The Senate deserves applause for the rejection of Ms Lauretta Onochie as the Independent National Electoral Commission’s National Commissioner.

For a Senate that has come under severe criticism from sundry groups and individuals since 2019 as “a mere rubber stamp”, to reject President Muhammadu Buhari’s nomination of his media aide, a staunch and highly committed member of the ruling All Progressives Congress, despite her denials, on objective and verifiable ground, means Nigeria might have begun to witness a new era in the affairs of the upper chamber.

Chairman of the Committee, Kabiru Gaya, APC, Kano South, had in his report last Tuesday said that Onochie did not satisfy the provisions of the Federal Character Principles. The Senate at the committee of the whole subsequently voted against her nomination. This, many have said, is the right thing to do and the Senate did it not to satisfy the yearnings of the opposition but to preserve the sanctity of the enabling instruments governing electoral conduct in Nigeria.

The uproar that trailed Onochie’s nomination, the controversial trajectory of her case all along, to the alleged lies she told the committee combined to make her issue a rather unsavoury one.

An individual aspiring to such an office should not be found wanting. It is the candid opinion of this newspaper that her resort to denying her membership of the APC in the face of glaring records to the contrary speaks directly to her inability to say it the way it is even when pressured.

“It is difficult to understand why the handlers of the President couldn’t read the mood of the nation correctly that this was one nomination destined for rejection”

It is difficult to understand why the handlers of the President couldn’t read the mood of the nation correctly that this was one nomination destined for rejection. When she was not screened for almost seven months, Buhari had again in June, represented Onochie as INEC commissioner a second time.

It is given that INEC officials are expected to be non-partisan and unaffiliated with political parties.

For the record, President Buhari first submitted Onochie’s name for confirmation in October 2020, alongside the names of Muhamad Sani, Kunle Cornelius Ajayi, and Seidu Ahmad.

The nomination was met with public outrage principally because of Onochie’s very visible membership of the APC. Aside from that, she had also worked as Buhari’s aide on social media since 2015, where she cut a very controversial figure with a well-documented history of attacking opposition politicians, deploying acerbic and petulant languages freely and without restraint.

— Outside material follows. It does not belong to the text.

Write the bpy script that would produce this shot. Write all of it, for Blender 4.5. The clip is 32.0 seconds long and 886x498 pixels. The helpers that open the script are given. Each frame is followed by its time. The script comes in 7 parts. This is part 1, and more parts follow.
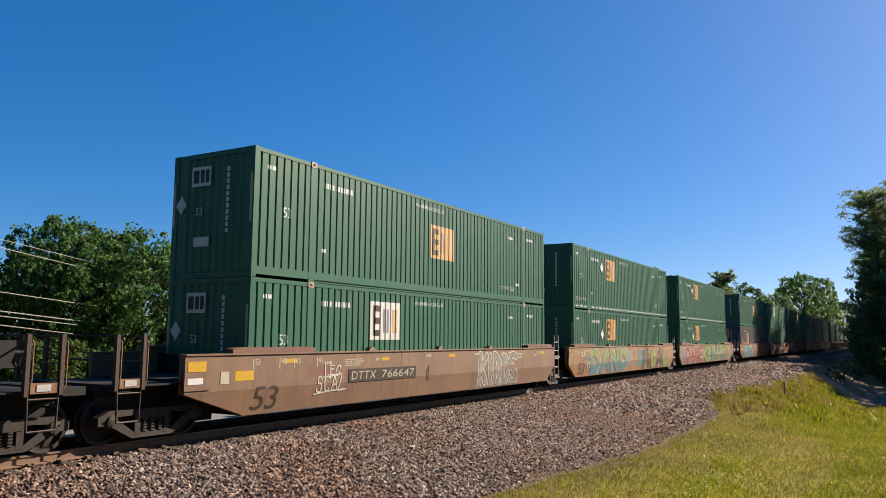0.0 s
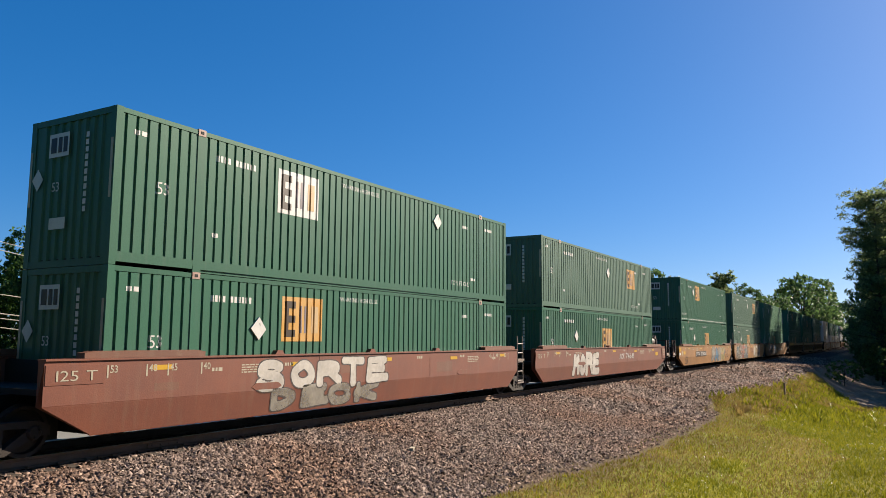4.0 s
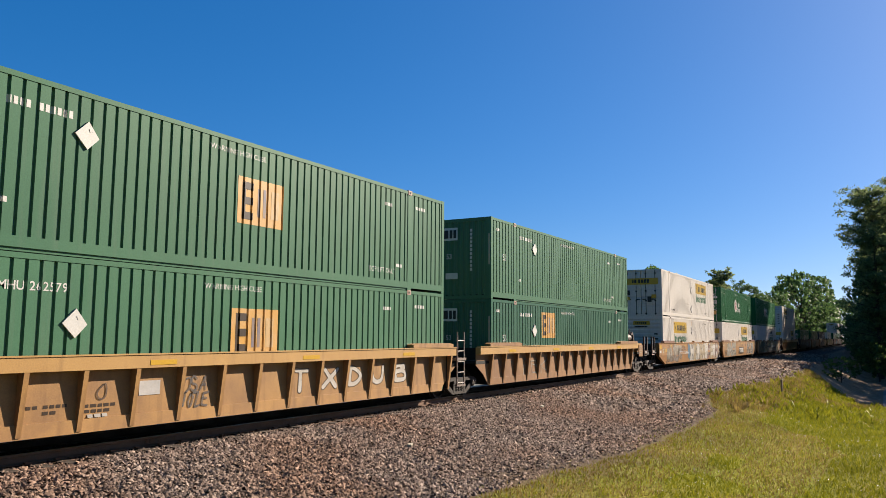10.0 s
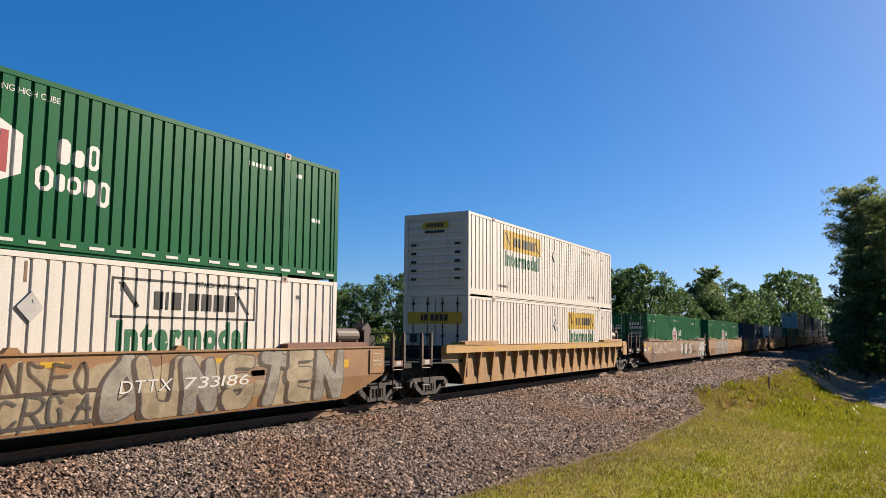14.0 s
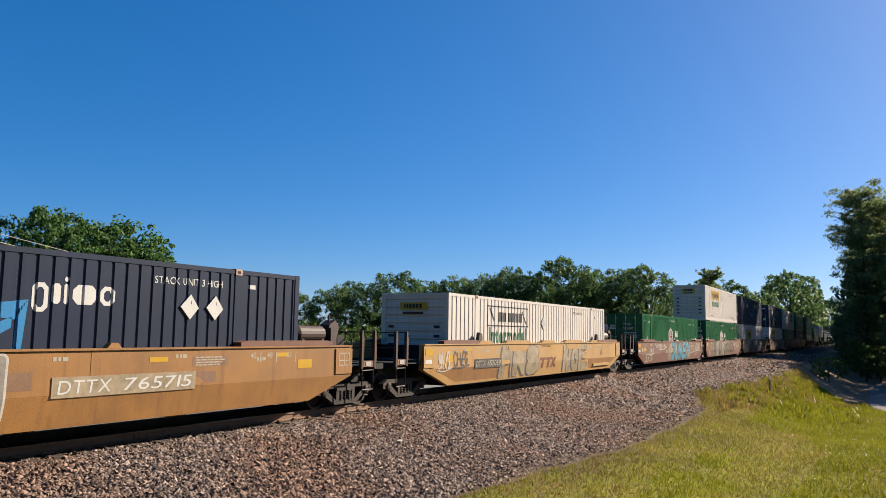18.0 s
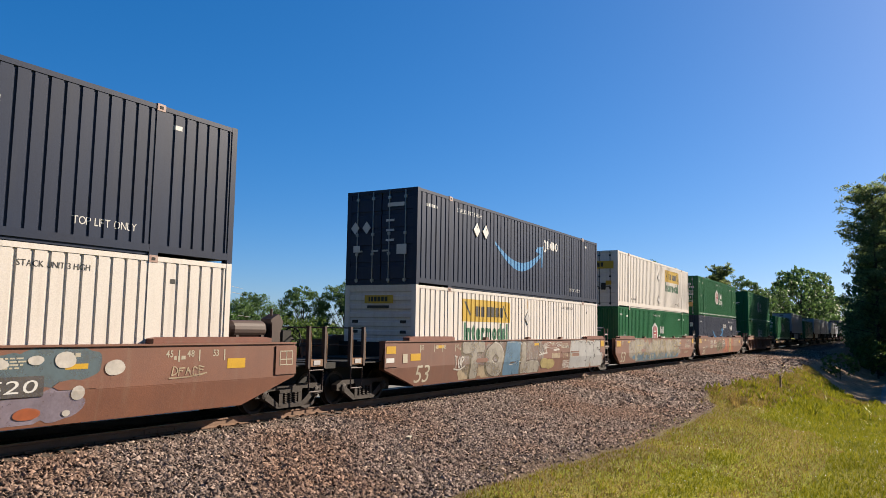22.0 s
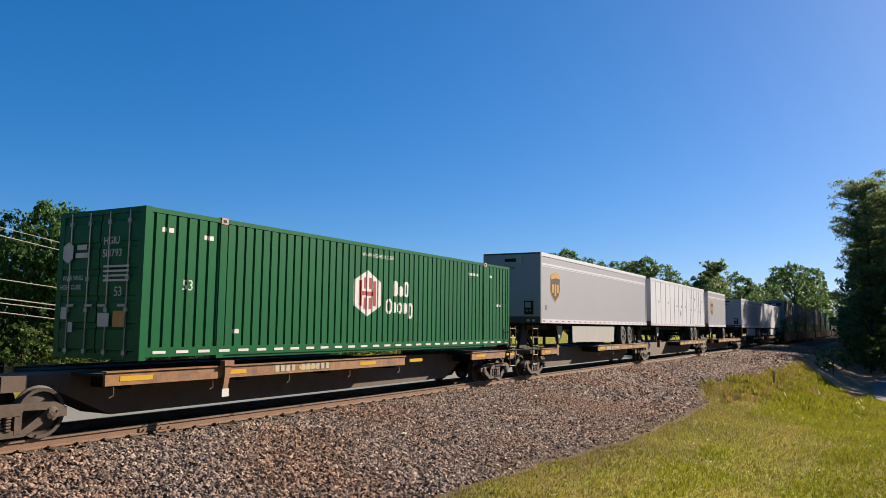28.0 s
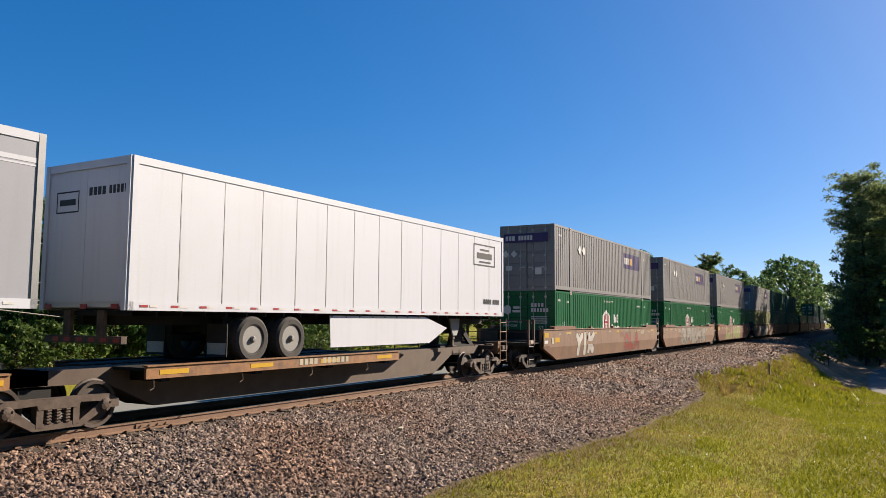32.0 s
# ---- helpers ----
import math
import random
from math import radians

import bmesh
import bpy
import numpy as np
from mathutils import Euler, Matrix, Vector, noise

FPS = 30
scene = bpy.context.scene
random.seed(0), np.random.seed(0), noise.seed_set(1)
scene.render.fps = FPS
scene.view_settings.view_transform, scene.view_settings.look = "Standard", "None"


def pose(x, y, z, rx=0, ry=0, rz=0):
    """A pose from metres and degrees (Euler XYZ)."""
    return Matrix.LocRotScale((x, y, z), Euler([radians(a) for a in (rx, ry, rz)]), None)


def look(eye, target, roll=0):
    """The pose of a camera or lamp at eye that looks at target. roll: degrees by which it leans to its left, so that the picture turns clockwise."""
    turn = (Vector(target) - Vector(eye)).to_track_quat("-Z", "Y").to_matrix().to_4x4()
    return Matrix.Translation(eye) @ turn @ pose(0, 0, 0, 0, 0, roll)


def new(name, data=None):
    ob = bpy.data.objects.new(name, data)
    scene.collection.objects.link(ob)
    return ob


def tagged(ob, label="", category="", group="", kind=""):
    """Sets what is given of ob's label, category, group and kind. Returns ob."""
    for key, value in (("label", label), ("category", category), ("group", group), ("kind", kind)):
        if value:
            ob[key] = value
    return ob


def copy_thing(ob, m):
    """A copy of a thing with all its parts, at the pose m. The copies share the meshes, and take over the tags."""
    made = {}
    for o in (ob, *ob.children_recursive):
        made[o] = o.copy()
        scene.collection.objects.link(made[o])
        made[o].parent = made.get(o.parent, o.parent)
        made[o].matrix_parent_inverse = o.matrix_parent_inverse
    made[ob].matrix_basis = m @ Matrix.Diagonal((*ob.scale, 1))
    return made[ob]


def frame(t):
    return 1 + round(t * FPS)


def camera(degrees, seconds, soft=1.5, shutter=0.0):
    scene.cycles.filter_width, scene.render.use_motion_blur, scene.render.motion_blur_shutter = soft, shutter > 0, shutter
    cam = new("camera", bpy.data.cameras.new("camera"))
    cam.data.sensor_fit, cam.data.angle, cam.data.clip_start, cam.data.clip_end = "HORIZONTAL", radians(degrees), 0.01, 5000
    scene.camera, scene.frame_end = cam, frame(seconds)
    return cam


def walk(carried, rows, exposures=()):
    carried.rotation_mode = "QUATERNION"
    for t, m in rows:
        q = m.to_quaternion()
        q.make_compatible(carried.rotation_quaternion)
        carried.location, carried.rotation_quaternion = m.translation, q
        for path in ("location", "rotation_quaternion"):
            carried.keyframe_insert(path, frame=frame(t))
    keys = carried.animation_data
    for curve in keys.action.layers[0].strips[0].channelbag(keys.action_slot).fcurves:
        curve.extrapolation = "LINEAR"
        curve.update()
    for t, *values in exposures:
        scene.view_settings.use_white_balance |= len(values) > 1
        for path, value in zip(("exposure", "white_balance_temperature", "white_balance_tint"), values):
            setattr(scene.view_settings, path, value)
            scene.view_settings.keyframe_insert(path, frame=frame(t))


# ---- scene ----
cam = camera(60.75, 32.0, soft=0.85)
EYE = (0.0, -13.12, 1.93)
# seconds, yaw, pitch, roll of the hand-held camera, which stands still
VIEW = [(0.0, -59.58, 6.65, -0.46), (0.5, -59.83, 6.66, -0.41), (1.0, -59.75, 6.75, -0.44), (1.5, -59.63, 6.79, -0.42), (2.0, -59.37, 6.76, -0.43), (2.5, -59.18, 6.74, -0.51), (3.0, -59.39, 6.76, -0.43), (3.5, -59.58, 6.78, -0.38), (5.5, -59.44, 6.65, -0.22), (6.0, -58.77, 6.57, -0.44), (6.5, -57.93, 6.52, -0.55), (7.0, -57.31, 6.50, -0.39), (7.5, -57.96, 6.47, -0.10), (8.0, -58.65, 6.39, -0.08), (8.5, -58.86, 6.38, -0.04), (9.0, -59.01, 6.48, 0.04), (9.5, -59.42, 6.48, -0.19), (10.0, -59.76, 6.50, -0.41), (10.5, -60.38, 6.49, -0.49), (11.0, -60.55, 6.47, -0.53), (11.5, -61.03, 6.50, -0.41), (12.0, -60.81, 6.44, -0.49), (12.5, -60.45, 6.42, -0.53), (13.0, -60.35, 6.43, -0.43), (13.5, -60.36, 6.36, -0.50), (14.0, -60.53, 6.35, -0.41), (14.5, -60.32, 6.32, -0.41), (15.0, -60.38, 6.31, -0.42), (15.5, -60.48, 6.33, -0.46), (17.5, -60.39, 6.28, -0.73), (18.0, -60.47, 6.28, -0.86), (18.5, -60.61, 6.24, -0.99), (19.0, -60.61, 6.19, -1.07), (19.5, -60.39, 6.19, -1.06), (20.0, -60.09, 6.16, -1.07), (20.5, -60.11, 6.08, -1.00), (21.0, -60.18, 6.00, -0.96), (21.5, -59.83, 5.99, -0.92), (22.0, -59.79, 5.99, -0.90), (22.5, -59.85, 5.94, -0.89), (23.0, -60.18, 5.95, -0.79), (23.5, -60.35, 5.95, -0.80), (24.0, -60.47, 5.91, -0.85), (24.5, -60.24, 5.89, -0.82), (26.5, -60.09, 5.83, -0.64), (27.0, -60.16, 5.78, -0.62), (27.5, -60.00, 5.73, -0.74), (28.0, -60.18, 5.74, -0.71), (28.5, -60.23, 5.76, -0.63), (29.0, -60.37, 5.77, -0.59), (29.5, -60.73, 5.80, -0.49), (30.0, -60.81, 5.80, -0.39), (30.5, -61.05, 5.69, -0.39), (31.0, -60.82, 5.53, -0.37), (31.5, -60.45, 5.43, -0.39), (32.0, -60.46, 5.33, -0.38)]
walk(cam, [(t, pose(*EYE, 90 + p, r, y)) for t, y, p, r in VIEW])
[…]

What is difficult to understand really is the motive behind the President’s resubmission of Onochie’s name, alongside five others, to the Senate in a letter read by Senate Majority Leader, Yahaya Abdullahi, during plenary on Wednesday, June 9, 2021.

Senate Minority Leader, Enyinnaya Abaribe, expressed confusion at her being nominated a second time. In response, Senate President Ahmad Lawan said the matter would be dealt with by the Senate Committee on INEC, which had two weeks to report back after screening the nominees.

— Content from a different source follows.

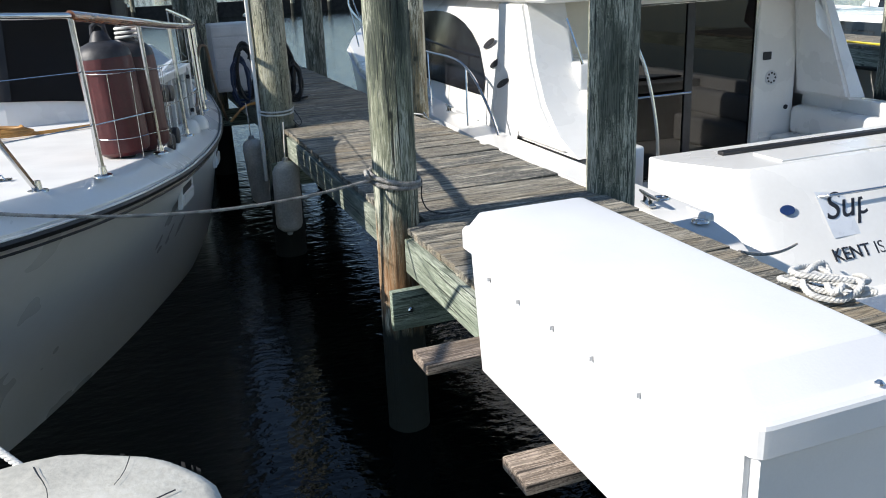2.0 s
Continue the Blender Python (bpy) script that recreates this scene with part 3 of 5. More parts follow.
roof_rows = [[curtain(-1.62 + 3.24 * k / 24, 1) + Vector((0, 0.0, 0.0)) for k in range(25)]]
for y, dz in ((6.1, 0.06), (6.8, 0.09), (7.6, 0.09), (8.9, 0.06)):
    roof_rows.append([Vector((p.x, y, p.z + dz)) for p in roof_rows[0]])
v, f = loft(roof_rows)
enclosure = put("canvas_roof", mesh_of(v, f, True), CANVAS, yacht, "cream canvas bimini roof")
v, f = loft([[p + Vector((0, -0.012, 0.0)) for p in roof_rows[0]], [p + Vector((0, -0.02, -0.09)) for p in roof_rows[0]]])
put("valance", mesh_of(v, f, True), CANVAS, enclosure, "cream canvas valance")
for a, b in ((-1.62, -0.8), (-0.78, -0.02), (0.0, 1.6)):
    v, f = loft([[curtain(a + (b - a) * k / 10, u / 6) + Vector((0, 0.006 * math.sin(9 * u + k), 0)) for k in range(11)] for u in range(7)])
    put("front_curtain", mesh_of(v, f, True), CANVAS, enclosure, "cream canvas front curtain of the flybridge")
for dx in (-0.8, -0.03, 1.56):
    v, f = loft([[curtain(dx + d, u / 8) + Vector((0, -0.013, 0)) for d in (-0.035, 0, 0.035)] for u in range(9)])
    put("seam_band", mesh_of(v, f, True), CANVAS_BAND, enclosure, "doubled canvas seam")
    for d in (-0.028, 0.026):
        part("zip", tube_mesh([curtain(dx + d, u / 8) + Vector((0, -0.016, 0)) for u in range(9)], 0.005, 6), GREY_PLASTIC, enclosure, "grey zipped seam")
for a, b in ((-1.62, -0.76), (0.02, 1.62)):
    v, f = loft([[curtain(a + (b - a) * k / 12, u) + Vector((0, -0.016, 0)) for k in range(13)] for u in (-0.01, 0.03, 0.075)])
    put("hem", mesh_of(v, f, True), CANVAS_BAND, enclosure, "doubled canvas hem")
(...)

Unhappy at the development, the opposition Peoples Democratic Party, civil society groups and others then staged a protest at the National Assembly against the resubmission. However, the Committee on INEC defied the protest and went about the screening process alongside Professor Mohammed Sani, Professor Kunle Ajayi, Ekiti; Saidu Ahmad, Jigawa; Professor Muhammad Kallah, Katsina; Dr Baba Bila, North-East, and Professor Sani Adam, North-Central.

Curiously, Onochie, during the screening, denied her membership of the APC three times, saying “I’m not a member of APC”.

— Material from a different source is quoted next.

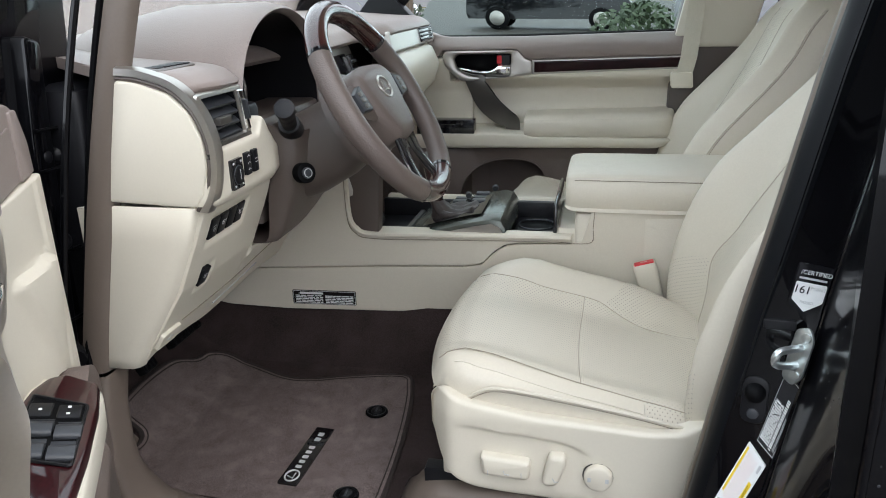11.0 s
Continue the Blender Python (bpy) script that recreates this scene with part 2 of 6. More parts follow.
def part(name, data, material, parent=None, label="", sharp=35):
    """One mesh from (vertices, faces) in world metres, under a thing or a part."""
    verts, faces = data
    o = ORIGIN[parent] if parent is not None else Vector((0, 0, 0))
    me = bpy.data.meshes.new(name)
    me.from_pydata([Vector(v) - o for v in verts], [], faces)
    bm = bmesh.new()
    bm.from_mesh(me)
    bmesh.ops.remove_doubles(bm, verts=bm.verts, dist=0.00002)
    bmesh.ops.recalc_face_normals(bm, faces=bm.faces)
    bm.to_mesh(me)
    bm.free()
    me.polygons.foreach_set("use_smooth", [True] * len(me.polygons))
    me.set_sharp_from_angle(angle=radians(sharp))
    me.materials.append(material)
    ob = new(name, me)
    ob.parent = parent
    ORIGIN[ob] = o
    if label:
        ob["label"] = label
    return ob


def axes(o, u, v, n):
    m = Matrix.Identity(4)
    for k, c in enumerate((u, v, n, o)):
        m.col[k][:3] = Vector(c)
    return m


def put(m, pts):
    return [m @ Vector(p) for p in pts]


def join(*sets):
    verts, faces = [], []
    for v, f in sets:
        k = len(verts)
        verts += list(v)
        faces += [tuple(i + k for i in q) for q in f]
    return verts, faces


def grid(rows, closed=False):
    """Quads over rows of points, all rows of one length."""
    n = len(rows[0])
    verts = [p for r in rows for p in r]
    faces = []
    for i in range(len(rows) - 1):
        for j in range(n if closed else n - 1):
            k = (j + 1) % n
            faces.append((i * n + j, i * n + k, (i + 1) * n + k, (i + 1) * n + j))
    return verts, faces


def loft(rows, cap=True):
    """A closed skin through rings of points."""
    verts, faces = grid(rows, True)
    if cap:
        n = len(rows[0])
        faces += [tuple(range(n)), tuple(range((len(rows) - 1) * n, len(rows) * n))]
    return verts, faces


def curve(tab, r=0.006):
    xs, ys = [p[0] for p in tab], [p[1] for p in tab]
    return lambda u: sum(float(np.interp(u + r * k, xs, ys)) for k in (-1, -0.5, 0, 0.5, 1)) / 5


def steps(a, b, r, n):
    """Places from a to b, close together near both ends."""
    r = min(r, 0.3 * abs(b - a)) * (1 if b > a else -1)
    ends = [0, 0.1, 0.35, 0.65, 1]
    return [a + e * r for e in ends] + list(np.linspace(a + r, b - r, n)[1:-1]) + [b - e * r for e in ends[::-1]]


def panel(m, u0, u1, lo, hi, depth, back=-0.03, roll=0.006, nu=40, nw=14):
    """A moulded panel: lo(u) to hi(u), standing depth(u, w) proud in the frame m, with rolled edges and a skirt back to `back`."""
    lo = lo if callable(lo) else (lambda u, k=lo: k)
    hi = hi if callable(hi) else (lambda u, k=hi: k)
    fn = depth if callable(depth) else (lambda u, w, k=depth: k)
    rows = []
    for u in steps(u0, u1, roll, nu):
        a, b = lo(u), max(hi(u), lo(u) + 0.001)
        col = []
        for w in steps(a, b, roll, nw):
            drop = 0
            if roll:
                for d in (min(u - u0, u1 - u), min(w - a, b - w)):
                    if d < roll:
                        drop += roll - math.sqrt(max(0, roll * roll - (roll - d) ** 2))
            col.append((u, w, fn(u, w) - min(drop, roll * 1.3)))
        rows.append(col)
    rim = rows[0] + [r[-1] for r in rows[1:-1]] + rows[-1][::-1] + [r[0] for r in rows[-2:0:-1]]
    skirt = grid([rim, [(u, w, back) for u, w, _ in rim]], True)
    v, f = join(grid(rows), skirt)
    return put(m, v), f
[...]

A coalition of civil society organisations even headed to the Federal High Court in Abuja, urging it to set aside Buhari’s nomination of Onochie as INEC National Commissioner.

The plaintiffs, in their suit, filed on July 6, 2021, challenged Senate’s “referral, consideration, screening and possible confirmation” of Onochie for the position on the grounds that she is “a well-known card-carrying member of the All Progressives Congress (APC) and currently serving as the Personal Assistant on Social Media to President Buhari.”
The nine plaintiffs, in the suit marked, “FHC/ABJ/CS/604″, had asked the court to declare Onochie’s nomination as “wrongful, illegal, null and void”, and “same should be set aside”.

The PDP described the rejection “as the triumph of the Nigerian people over the barefaced attempt by the Buhari-led APC administration to corrupt and hijack the commission ahead of the 2023 elections”.

“The PDP asserts that the rejection of Lauretta Onochie by Nigerians has saved the nation from very serious crisis as well as salvaged INEC and the entire Nigerian electoral process from a ruinous pollution that would have led to the collapse of our democratic order.

“The party asserts that Onochie’s vexatious nomination, in total affront to paragraph 14 of the 3rd schedule of the 1999 Constitution (as amended), was a very dangerous machination by the Buhari-led APC Presidency against our electoral process, in the attempt to subvert the will of the people in the 2023 elections.

“Our party, therefore, commends Nigerians, including civil society organisations, the media as well as other political parties, for joining forces with the PDP in fighting for the sanctity of our electoral process by resisting Onochie’s nomination,” the party said.

But the applause and backslapping should go to the Senate for standing up for the truth and doing what the opposition and all well meaning Nigerians demanded. Kudos, Nigerian Senate.